Dissidia Final Fantasy NT has a unique combat system for a 3v3 arena brawler, which focuses on strategy and executing a proper team structure. Fans of the Final Fantasy franchise will be delighted to see a mix of characters like Kefka from Final Fantasy VI and Dragoon Knight Kain from Final Fantasy IV duke it out in a familiar yet beautifully redesigned arena.
The PlayStation 4 graphics engine did a great job in giving old-school FF title characters a fresh coat of paint that’s pleasing to the eye.
The soundtrack of the game is also masterfully done, with the developers bringing back familiar theme music from previous titles. The cutscenes are also a sight to behold and newcomers to the Final Fantasy world would definitely enjoy the downtime given to them by the carefully edited scenes.
The combat system of Dissidia Final Fantasy NT uses new ideas that would surprise gamers already familiar with 3v3 brawlers. It starts off with a basic introduction of a fighter class for the 13 strong character roster. Players need to balance excellent teamwork along with the careful coordination of attacks with the use of a Marksman, Assassin, and Vanguard.
The Marksman is tasked with bombarding the enemy with multiple-hit projectiles and wide area-effect spells. The Assassins are given a huge mobility boost, which makes them perfect for hit and run attacks, while the Vanguard’s job is to implement immense damage to the opponent through multiple combos.
Teamwork is essential in order to achieve victory in Dissidia NT, along with proper character combinations. An example is the team-up of Ultimecia and Squall from Final Fantasy VIII which shows a Marksman that can hit opponents from a distance and an Assassin working to get close to launch a multi-slash attack.
The game also introduces the new Bravery attack, which is divided into three airborne moves and three ground attacks. Each Bravery assault can steal Brave points from the enemy that can be added to the player’s team. The collected points can be used later to launch a heavy HP-reducing move against opponents.
In Dissidia Final Fantasy NT there’s no need to memorize long combos since every move has an automatic startup that leaves an opening for the enemy to exploit. The game took the primary design of fighting games and gave it a new twist for a 3v3 arena brawler title.
On the downside, Dissidia NT has too much clutter that makes it intimidating for most people to play the game on a casual level.
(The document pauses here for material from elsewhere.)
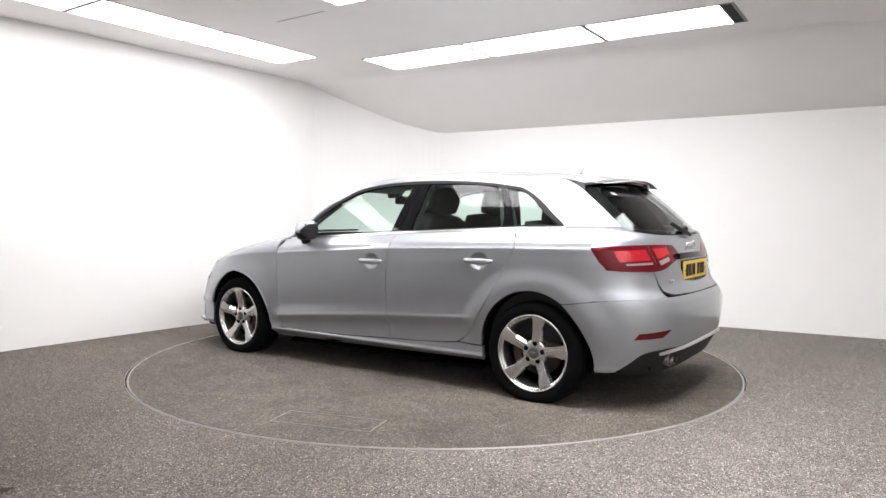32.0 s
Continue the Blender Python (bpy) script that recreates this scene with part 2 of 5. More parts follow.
def coons(bottom, top, left, right, nu, nv):
    """Grid [nv + 1][nu + 1] between four lines; bottom and top run left to right, left and right run upwards."""
    b, t, l, r = spline(bottom, nu), spline(top, nu), spline(left, nv), spline(right, nv)
    u, v = np.linspace(0, 1, nu + 1)[None, :, None], np.linspace(0, 1, nv + 1)[:, None, None]
    corner = (1 - u) * (1 - v) * b[0] + u * (1 - v) * b[-1] + (1 - u) * v * t[0] + u * v * t[-1]
    return (1 - v) * b[None] + v * t[None] + (1 - u) * l[:, None] + u * r[:, None] - corner


def ruled(a, b, nu, nv, bulge=None):
    """Grid between two lines."""
    a, b = spline(a, nu), spline(b, nu)
    v = np.linspace(0, 1, nv + 1)[:, None, None]
    g = (1 - v) * a[None] + v * b[None]
    if bulge is not None:
        g = g + np.array(bulge)[None, None] * (4 * v * (1 - v))
    return g


def on(grid, f):
    """Carry a plane grid onto a surface f(a, b) -> (x, y, z)."""
    return np.array([[f(*p) for p in row] for row in grid])


def mirrored(grid):
    return grid * np.array([1, -1, 1])


def shell(grid, depth=0.014, centre=(0, 0, 0.55), pinch=0.0):
    """Faces of a panel with its edges folded inwards, its outside turned away from centre."""
    g = np.array(grid)
    nv, nu = g.shape[:2]
    du = np.gradient(g, axis=1)
    dv = np.gradient(g, axis=0)
    nrm = np.cross(du, dv)
    nrm /= np.maximum(np.linalg.norm(nrm, axis=2, keepdims=True), 1e-9)
    out = (nrm * (g - np.array(centre))).sum() > 0
    if not out:
        nrm = -nrm
    vs = [tuple(p) for p in g.reshape(-1, 3)]
    idx = lambda i, j: i * nu + j
    fs = []
    for i in range(nv - 1):
        for j in range(nu - 1):
            q = (idx(i, j), idx(i, j + 1), idx(i + 1, j + 1), idx(i + 1, j))
            fs.append(q if out else q[::-1])
    if depth:
        ring = [(0, j) for j in range(nu)] + [(i, nu - 1) for i in range(1, nv)] + [(nv - 1, j) for j in range(nu - 2, -1, -1)] + [(i, 0) for i in range(nv - 2, 0, -1)]
        o = len(vs)
        for i, j in ring:
            vs.append(tuple(g[i, j]))
            vs.append(tuple(g[i, j] - nrm[i, j] * depth))
        n = len(ring)
        for k in range(n):
            a, b = o + 2 * k, o + 2 * ((k + 1) % n)
            q = (a, a + 1, b + 1, b)
            fs.append(q if out else q[::-1])
    return vs, fs


def join(*meshes):
    vs, fs = [], []
    for v, f in meshes:
        o = len(vs)
        vs += list(v)
        fs += [tuple(i + o for i in q) for q in f]
    return vs, fs


# ---- the studio ----
LEFT_DIR, RIGHT_DIR = Vector((0.5867, 0.8098)), Vector((0.8644, -0.5028))
WALL_LEFT, WALL_RIGHT = Vector((-2.894, 0.885)), Vector((1.406, 2.450))
CEIL_Z, LOW_Z, SLOPE_RUN = 2.65, 2.128, 1.148
FLOOR_R, TABLE_R = 2.236, 2.224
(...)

Too many target reticules and power meters can be seen on-screen during battles and these can confuse gamers playing the game for the first time. Another weak point is the single-player mode that hasn’t been given enough attention compared to the PvP mode.
Overall, Dissidia Final Fantasy NT will please fans with its polished design and interesting combat mechanics. But Square Enix still needs to find the right balance between adding challenging elements and keeping other aspects of the game simple enough for most players.